## WORK INSTRUCTIONS
Please output every line of the material as it stands, without the pictures.

## EXCERPTED DATA
******

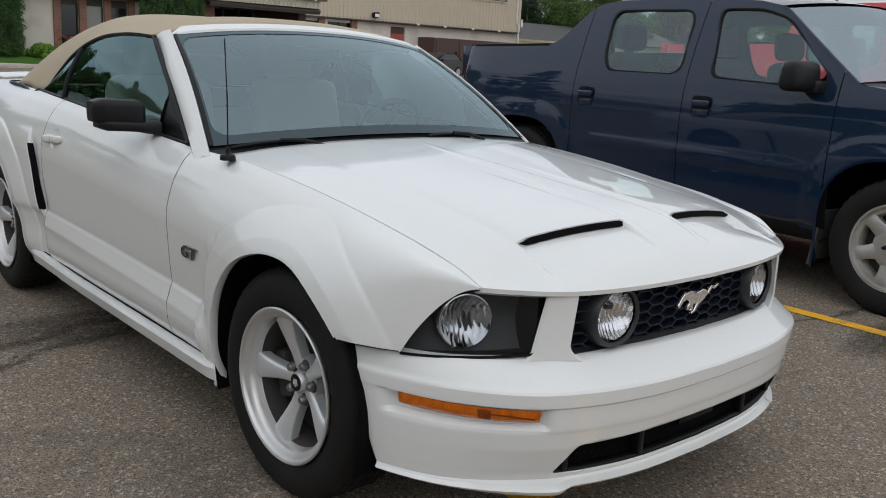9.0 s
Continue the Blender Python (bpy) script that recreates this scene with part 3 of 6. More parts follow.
# arch lips, and wheel wells whose shade is put into a near-black colour
for w in (AX_F, AX_R):
    for sgn in (-1, 1):
        R = []
        for a in np.linspace(-0.32, math.pi + 0.30, 60):
            y, z = w + ARCH * math.cos(a), HUB_Z + ARCH * math.sin(a)
            if z < HUB_Z:
                y = w + math.copysign(ARCH, math.cos(a))
            x = side_x(max(min(y, 3.7), -0.355), z)
            if y < -0.2 and z < 0.583:
                continue
            u = Vector((math.cos(a), math.sin(a)))
            R.append([(sgn * (x + 0.001), y + u.x * 0.004, z + u.y * 0.004), (sgn * (x + 0.003), y - u.x * 0.004, z - u.y * 0.004), (sgn * (x - 0.010), y - u.x * 0.008, z - u.y * 0.008), (sgn * (x - 0.024), y - u.x * 0.002, z - u.y * 0.002)])
        part("arch_lip", sheet(R, flip=sgn > 0), WHITE, convertible, angle=60)
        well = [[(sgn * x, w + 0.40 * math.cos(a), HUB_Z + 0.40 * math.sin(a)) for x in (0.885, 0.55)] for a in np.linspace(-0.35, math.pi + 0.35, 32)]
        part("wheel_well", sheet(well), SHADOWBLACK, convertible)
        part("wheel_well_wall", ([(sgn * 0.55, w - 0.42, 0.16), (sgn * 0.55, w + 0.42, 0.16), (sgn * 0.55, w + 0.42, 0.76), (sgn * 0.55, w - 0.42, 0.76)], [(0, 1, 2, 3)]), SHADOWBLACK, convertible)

# dark gap between the fender and the bumper
for sgn in (-1, 1):
    tube("panel_gap", [(sgn * (c_max(y) + 0.0005 + swell(y, 0.5795)), y, 0.5795) for y in np.linspace(-0.322, -0.476, 14)], 0.0015, SHADOWBLACK, convertible, 6)

# dark structure inside the skin, near black to stop light and paint shade
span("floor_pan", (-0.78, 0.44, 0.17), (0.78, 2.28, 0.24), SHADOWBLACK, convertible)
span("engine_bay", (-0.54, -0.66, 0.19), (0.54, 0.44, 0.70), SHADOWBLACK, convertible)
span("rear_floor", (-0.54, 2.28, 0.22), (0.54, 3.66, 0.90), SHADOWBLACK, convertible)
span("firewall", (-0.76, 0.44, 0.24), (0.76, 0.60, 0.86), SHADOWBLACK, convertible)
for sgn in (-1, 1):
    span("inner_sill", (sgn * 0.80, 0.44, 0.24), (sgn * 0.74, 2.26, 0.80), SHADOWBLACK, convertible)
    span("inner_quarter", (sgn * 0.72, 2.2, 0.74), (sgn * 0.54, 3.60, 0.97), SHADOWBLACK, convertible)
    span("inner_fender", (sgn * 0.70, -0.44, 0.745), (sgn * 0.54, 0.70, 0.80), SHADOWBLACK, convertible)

# sills
for sgn in (-1, 1):
    S = []
    for y in np.linspace(0.395, 2.315, 40):
        e = ss((y - 0.395) / 0.05) * ss((2.315 - y) / 0.05)
        g = 0.012 * ss((y - 1.6) / 0.7)
        S.append([(sgn * 0.80, y, 0.212 + g), (sgn * (0.862 + 0.008 * e), y, 0.214 + g), (sgn * (0.876 + 0.010 * e), y, 0.226 + g), (sgn * (0.884 + 0.014 * e), y, 0.270 + g), (sgn * (0.878 + 0.013 * e), y, 0.281 + g), (sgn * 0.860, y, 0.290 + g)])
    part("side_skirt", sheet(S, flip=sgn > 0), WHITE, convertible, angle=30)
    tube("panel_gap", [(sgn * 0.870, y, 0.2915 + 0.012 * ss((y - 1.6) / 0.7)) for y in np.linspace(0.42, 2.29, 24)], 0.003, SHADOWBLACK, convertible, 6)

# bonnet
hood_front = curve([0, 0.30, 0.50, 0.56, 0.66, 0.697], [-0.812, -0.796, -0.756, -0.728, -0.655, -0.620])
hood_rise = curve([0, 0.022, 0.072, 0.132, 0.22, 0.51, 0.81, 1.11, 1.42], [0, 0.021, 0.056, 0.084, 0.116, 0.152, 0.182, 0.210, 0.240])
SLOT_IN, SLOT_OUT = 0.115, 0.500


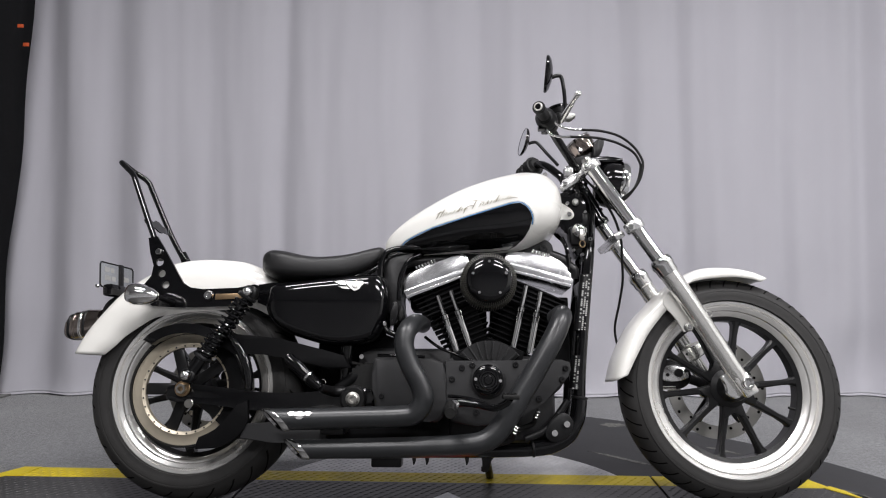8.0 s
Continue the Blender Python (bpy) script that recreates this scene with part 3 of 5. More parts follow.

******

## TASK SOLUTION
9.0 s
Continue the Blender Python (bpy) script that recreates this scene with part 3 of 6. More parts follow.
# arch lips, and wheel wells whose shade is put into a near-black colour
for w in (AX_F, AX_R):
    for sgn in (-1, 1):
        R = []
        for a in np.linspace(-0.32, math.pi + 0.30, 60):
            y, z = w + ARCH * math.cos(a), HUB_Z + ARCH * math.sin(a)
            if z < HUB_Z:
                y = w + math.copysign(ARCH, math.cos(a))
            x = side_x(max(min(y, 3.7), -0.355), z)
            if y < -0.2 and z < 0.583:
                continue
            u = Vector((math.cos(a), math.sin(a)))
            R.append([(sgn * (x + 0.001), y + u.x * 0.004, z + u.y * 0.004), (sgn * (x + 0.003), y - u.x * 0.004, z - u.y * 0.004), (sgn * (x - 0.010), y - u.x * 0.008, z - u.y * 0.008), (sgn * (x - 0.024), y - u.x * 0.002, z - u.y * 0.002)])
        part("arch_lip", sheet(R, flip=sgn > 0), WHITE, convertible, angle=60)
        well = [[(sgn * x, w + 0.40 * math.cos(a), HUB_Z + 0.40 * math.sin(a)) for x in (0.885, 0.55)] for a in np.linspace(-0.35, math.pi + 0.35, 32)]
        part("wheel_well", sheet(well), SHADOWBLACK, convertible)
        part("wheel_well_wall", ([(sgn * 0.55, w - 0.42, 0.16), (sgn * 0.55, w + 0.42, 0.16), (sgn * 0.55, w + 0.42, 0.76), (sgn * 0.55, w - 0.42, 0.76)], [(0, 1, 2, 3)]), SHADOWBLACK, convertible)

# dark gap between the fender and the bumper
for sgn in (-1, 1):
    tube("panel_gap", [(sgn * (c_max(y) + 0.0005 + swell(y, 0.5795)), y, 0.5795) for y in np.linspace(-0.322, -0.476, 14)], 0.0015, SHADOWBLACK, convertible, 6)

# dark structure inside the skin, near black to stop light and paint shade
span("floor_pan", (-0.78, 0.44, 0.17), (0.78, 2.28, 0.24), SHADOWBLACK, convertible)
span("engine_bay", (-0.54, -0.66, 0.19), (0.54, 0.44, 0.70), SHADOWBLACK, convertible)
span("rear_floor", (-0.54, 2.28, 0.22), (0.54, 3.66, 0.90), SHADOWBLACK, convertible)
span("firewall", (-0.76, 0.44, 0.24), (0.76, 0.60, 0.86), SHADOWBLACK, convertible)
for sgn in (-1, 1):
    span("inner_sill", (sgn * 0.80, 0.44, 0.24), (sgn * 0.74, 2.26, 0.80), SHADOWBLACK, convertible)
    span("inner_quarter", (sgn * 0.72, 2.2, 0.74), (sgn * 0.54, 3.60, 0.97), SHADOWBLACK, convertible)
    span("inner_fender", (sgn * 0.70, -0.44, 0.745), (sgn * 0.54, 0.70, 0.80), SHADOWBLACK, convertible)

# sills
for sgn in (-1, 1):
    S = []
    for y in np.linspace(0.395, 2.315, 40):
        e = ss((y - 0.395) / 0.05) * ss((2.315 - y) / 0.05)
        g = 0.012 * ss((y - 1.6) / 0.7)
        S.append([(sgn * 0.80, y, 0.212 + g), (sgn * (0.862 + 0.008 * e), y, 0.214 + g), (sgn * (0.876 + 0.010 * e), y, 0.226 + g), (sgn * (0.884 + 0.014 * e), y, 0.270 + g), (sgn * (0.878 + 0.013 * e), y, 0.281 + g), (sgn * 0.860, y, 0.290 + g)])
    part("side_skirt", sheet(S, flip=sgn > 0), WHITE, convertible, angle=30)
    tube("panel_gap", [(sgn * 0.870, y, 0.2915 + 0.012 * ss((y - 1.6) / 0.7)) for y in np.linspace(0.42, 2.29, 24)], 0.003, SHADOWBLACK, convertible, 6)

# bonnet
hood_front = curve([0, 0.30, 0.50, 0.56, 0.66, 0.697], [-0.812, -0.796, -0.756, -0.728, -0.655, -0.620])
hood_rise = curve([0, 0.022, 0.072, 0.132, 0.22, 0.51, 0.81, 1.11, 1.42], [0, 0.021, 0.056, 0.084, 0.116, 0.152, 0.182, 0.210, 0.240])
SLOT_IN, SLOT_OUT = 0.115, 0.500


8.0 s
Continue the Blender Python (bpy) script that recreates this scene with part 3 of 5. More parts follow.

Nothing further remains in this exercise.